- Location: Miheșu de Câmpie, Mureș, Romania
- Date: July 8, 2025 08:50
- Attack type: Aggravated murder, arson, domestic violence
- Deaths: 1
- Victims: Anda Maria Gyurca (aged 23)
- Perpetrator: Emil Gânj
- Motive: Domestic violence (alleged)
- Charges: Aggravated murder, destruction of property, desecration of corpses, trespassing, violation of a protection order
- Verdict: Sent to trial in absentia (2026)

= Murder of Anda Maria Gyurca =

2025 murder in Romania

The murder of Anda Maria Gyurca, also known as the Gânj Case, was a case of murder that occurred on July 8, 2025, where 23-year-old Anda Maria Gyurca was murdered by her former partner, Emil Gânj (born March 7, 1988), in the commune of Miheșu de Câmpie, Mureș County.
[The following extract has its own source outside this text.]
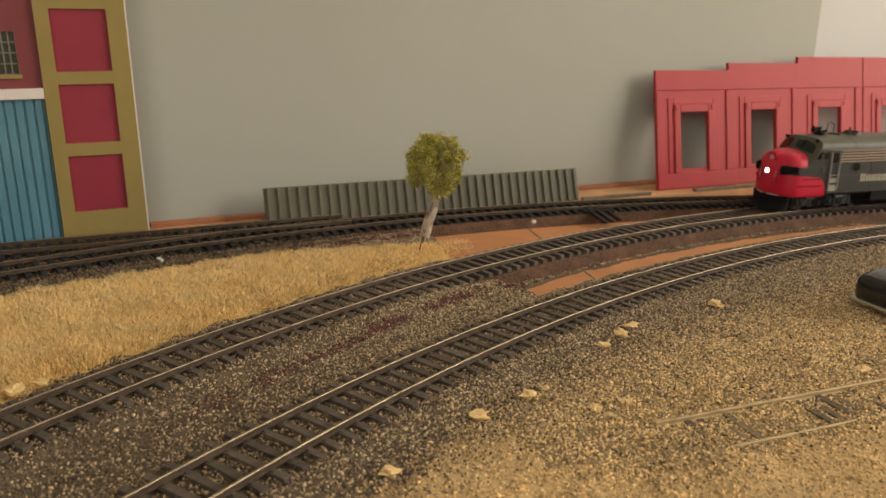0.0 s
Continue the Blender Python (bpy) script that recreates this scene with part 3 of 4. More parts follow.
# ---- the black model car at the edge of the sand ----
def build_car():
    th = holder("model_car", pose(0.2145, 0.2800, -0.0044, 0, 0, -76), "glossy black model car with chrome bumper", "car")
    secs = []
    for u, hw, z0, z1 in ((-1, 7.5, 2.5, 7), (0, 9, 1.5, 8.5), (5, 9.6, 1.2, 9.6), (16, 9.8, 1.2, 10.2), (24, 9.8, 1.2, 11.5), (50, 9.8, 1.2, 11), (58, 9, 1.5, 9)):
        secs.append([(hw * math.copysign(abs(math.cos(a)) ** 0.5, math.cos(a)), u, 1.5 * (z0 + z1) / 2 + 1.5 * (z1 - z0) / 2 * math.copysign(abs(math.sin(a)) ** 0.5, math.sin(a))) for a in [k * math.tau / 24 for k in range(24)]])
    bm = bmesh.new()
    loft(bm, secs)
    part("body", bm, BLACK_GLOSS, th, smooth=True)
    bm = bmesh.new()
    loft(bm, [[(x * 0.82, u, z) for x, u, z in ((-9.8, a, 15), (9.8, a, 15), (8, b, 22), (-8, b, 22))] for a, b in ((20, 25), (46, 42))])
    part("cabin", bm, BLACK_GLOSS, th)
    part("bumper", boxm(-10.0, 10.0, -1.6, 0.2, 2.6, 4.6, 0.7), CHROME, th, "chrome bumper")
    for s in (-1, 1):
        for u in (10, 44):
            bm = bmesh.new()
            cyl(bm, (s * 8.6, u, 3.2), 3.2, 2.2, "x", 18)
            part("wheel", bm, LOCO_BLACK, th)

    for o in th.children:
        o.data.transform(Matrix.Scale(1.3, 4))


build_car()


# ---- the three locomotive units ----
HALF = 17.6
SILL, EAVE, TOP = 12.2, 40.6, 47.6


def section(u, half=HALF, sill=SILL, eave=EAVE, top=TOP, n=14):
    """A body cross-section at u, from the left sill over the roof to the right sill."""
    pts = [(u, half, sill), (u, half, (sill + eave) / 2), (u, half, eave)]
    for k in range(1, n):
        a = math.pi * k / n
        pts.append((u, half * math.copysign(abs(math.cos(a)) ** 0.8, math.cos(a)), eave + (top - eave) * math.sin(a) ** 0.8))
    return pts + [(u, -half, eave), (u, -half, (sill + eave) / 2), (u, -half, sill)]


def roof_z(y):
    c = min(1.0, abs(y) / HALF) ** (1 / 0.8)
    return EAVE + (TOP - EAVE) * max(0.0, 1 - c * c) ** 0.4


def both(fn):
    for s in (1, -1):
        fn(s)


def block(x0, x1, s, y0, y1, z0, z1, bevel=0.0):
    """A box on the side s of the body, y measured outwards."""
    a, b = sorted((s * y0, s * y1))
    return boxm(x0, x1, a, b, z0, z1, bevel)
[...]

Gânj, a recidivist previously convicted of murder, violated a protection order, struck her fatally with an axe, then set fire to her corpse and her home.
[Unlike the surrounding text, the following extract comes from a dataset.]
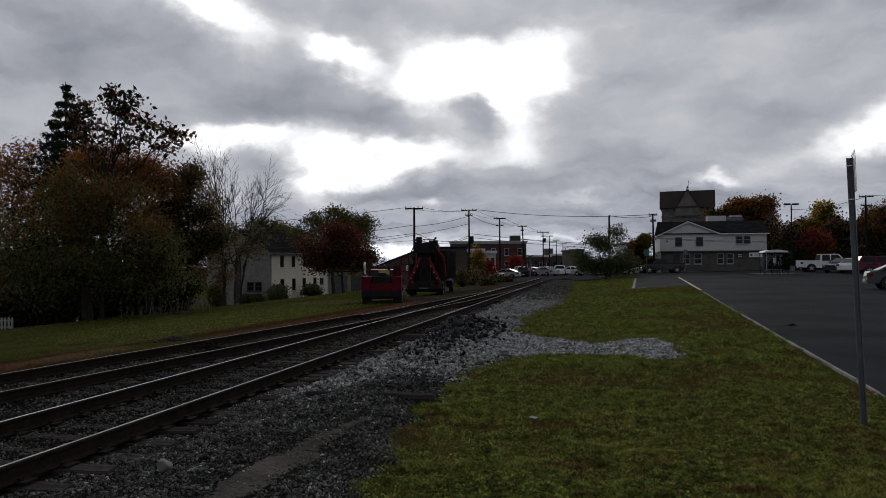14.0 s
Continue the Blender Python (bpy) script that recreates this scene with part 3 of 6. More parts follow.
n = 105000
su = 3.0 + 37.0 * rng.random(n) ** 1.6
sv = -5.0 + (edge_v(su) + 0.20 * rng.normal(size=n) + 5.0) * rng.random(n)
fresh = smooth((su - 9.2 + 1.2 * tiny(su, sv, 0.8)) / 3.0) * np.where(sv > -4.6, 1.0, 0.4)
fresh *= 1 - 0.85 * np.exp(-((su - 11.0) / 1.0) ** 2 - ((sv + 2.6) / 0.55) ** 2)
fresh *= 1 - 0.5 * np.exp(-((su - 20.3) / 1.7) ** 2 - ((sv + 3.2) / 0.7) ** 2)
size = (0.010 + 0.019 * rng.random(n) ** 1.4) * (1.0 + 0.75 * fresh)
lot = scatter(su, sv, bed_z(su, sv) + 0.25 * size, size)
keep = (rng.random(n) > 0.36 * fresh) & ((np.abs(sv + 2.98) > 0.34) | (su > 9.3) | (rng.random(n) > 0.45))
is_grey = rng.random(n) < 0.06 + fresh * 0.78
n = 62000
tu = 3.0 + 30.0 * rng.random(n) ** 1.3
tv = -5.2 - (2.7 + siding_gap(tu)) * rng.random(n)
between = scatter(tu, tv, rng.uniform(-0.012, 0.022, n), 0.011 + 0.020 * rng.random(n) ** 1.4)
n = 9000
fu = rng.uniform(38, 88, n)
fv = -4.9 + (edge_v(fu) + 4.9) * rng.random(n)
far = scatter(fu, fv, bed_z(fu, fv) + 0.01, rng.uniform(0.035, 0.07, n))
far_grey = rng.random(n) < 0.35 * smooth((56 - fu) / 14)
dark = np.concatenate([lot[keep & ~is_grey], between, far[~far_grey]])
grey = np.concatenate([lot[keep & is_grey], far[far_grey]])
stones("dark_ballast_stones", dark[:, :3], dark[:, 3], STONE_DARK, "loose dark ballast stones beside the rails", 1)
stones("grey_ballast_stones", grey[:, :3], grey[:, 3], STONE_GREY, "fresh grey crushed stone heaped beside the track", 2)


n = 560
hu = 18.6 + 2.0 * rng.normal(size=n)
hv = -3.40 + 0.48 * rng.normal(size=n)
hs = rng.uniform(0.03, 0.075, n)
dirty = scatter(hu, hv, bed_z(hu, hv) + 0.05 + 0.3 * hs, hs)
n = 130
hu, hv, hs = 19.6 + 1.5 * rng.normal(size=n), -3.25 + 0.42 * rng.normal(size=n), 0.05 + 0.08 * rng.random(n) ** 2
dirty = np.concatenate([dirty, scatter(hu, hv, bed_z(hu, hv) + 0.07 + 0.4 * hs, hs)])
n = 500
hu, hv, hs = 11.4 + 0.6 * rng.normal(size=n), -2.75 + 0.3 * rng.normal(size=n), rng.uniform(0.02, 0.05, n)
dirty = np.concatenate([dirty, scatter(hu, hv, bed_z(hu, hv) + 0.3 * hs, hs)])
stones("dirty_stone_heap", dirty[:, :3], dirty[:, 3], STONE_BLACK, "tipped heap of black dirty stone beside the track", 4)


def in_spill(x, y):
    """The tongue of pale stone that runs over the grass."""
    u, v = track_uv(x, y)
    mid = 17.9 - 0.75 * smooth((v + 1.5) / 3.0) + 0.55 * smooth((v + 0.2) / 1.2)
    half = np.where(v < -0.2, 2.3 - 0.62 * (v + 2.0), 1.15 + 0.75 * smooth((v + 0.2) / 1.4))
    tip = np.where(v < 1.0, 1.0, np.sqrt(np.maximum(0.0, 1 - (v - 1.0) ** 2)) + 0.12)
    return (v > -3.0) & (v < 1.85 + 0.2 * tiny(u, 2.0, 2.0)) & (np.abs(u - mid) < half * (1 + 0.35 * tiny(x, y, 1.3) + 0.2 * tiny(x, y, 4.0)) * tip)


px, py = rng.uniform(-1.0, 6.2, 24000), rng.uniform(13.0, 22.5, 24000)
inside = in_spill(px, py)
stray = ~inside & (rng.random(24000) < 0.05) & (in_spill(px + 0.35, py) | in_spill(px - 0.4, py) | in_spill(px, py + 0.4) | in_spill(px, py - 0.4))
px, py = px[inside | stray], py[inside | stray]
pu, pv = track_uv(px, py)
size = (0.020 + 0.026 * rng.random(len(px)) ** 1.3) * np.where(in_spill(px, py), 1.0, 0.6)
base = np.maximum(lie(px, py), np.where(pv < edge_v(pu), bed_z(pu, pv), -9.0))
pale = np.stack([px, py, base + 0.01 + 0.3 * size, size], -1)[:9000]
stones("pale_stone_spill", pale[:, :3], pale[:, 3], STONE_PALE, "pale crushed stone spilled over the grass", 3)

# ---- grass ----
def leaf_cloud(name, centres, per, spread_r, size, rng, long=1.6, flat=0.0):
    """Small folded leaves scattered about centres."""
    c = np.repeat(np.asarray(centres), per, axis=0)
    n = len(c)
    p = c + rng.normal(0, spread_r, (n, 3)) * np.array([1, 1, 0.75])
    a = rng.normal(size=(n, 3))
    a[:, 2] *= 1 - flat
    a /= np.linalg.norm(a, axis=1, keepdims=True)
    b = np.cross(a, rng.normal(size=(n, 3)))
    b /= np.linalg.norm(b, axis=1, keepdims=True) + 1e-9
    s = size * rng.uniform(0.55, 1.35, (n, 1))
    m = np.cross(a, b) * s * 0.18
    v = np.stack([p - a * s * long / 2, p + b * s * 0.5 + m, p + a * s * long / 2, p - b * s * 0.5 + m], 1).reshape(-1, 3)
    return quick_mesh(name, v, np.arange(4 * n).reshape(-1, 4))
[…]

The case drew public attention due to alleged repeated institutional failures of the Police and the Prosecutor's Office, which reportedly ignored previous signs of domestic violence. Emil Gânj remained on the run, being wanted nationally and internationally, and was sent to trial in absentia for multiple offenses.

== Background ==
Emil Gânj, aged 37 at the time of the offense, had been previously sentenced to 15 years and 6 months in prison for murder, being conditionally released before the end of his term in January 2020. The relationship with Anda Gyurca was marked by repeated episodes of violence:

- 16 February 2024: Anda is severely physically assaulted by Gânj.
- 18 February 2024: The Police are called by Anda's father and arrive at the address where he lived, but do not find him there.
- 20 February 2024: The Luduș Local Court issues a protection order for a period of six months.
- 22 February 2024: The victim withdraws her complaint; the protection order is canceled on 27 March 2024 by the Mureș Tribunal.
- February 2025: Gânj kidnaps the victim and sets fire to her home; the police note violations of the ordered measures, but he manages to evade apprehension.

== Murder ==
On 8 July 2025, at around 08:50, Gânj entered the courtyard of the victim's home in Miheșu de Câmpie, breaking the windows and the door with an axe, then struck her fatally in the head area. Subsequently, he doused the body with gasoline, set it on fire, and set fire to the residence before fleeing the scene. The event was captured by a surveillance camera installed by the family.

The charred corpse was later discovered by authorities; the murder took place shortly after the departure of the police crew that had provided security during the night.

== Aftermath ==
The case sparked public debates regarding domestic violence and the effectiveness of protection orders in Romania, being compared in the press to the "Caracal case".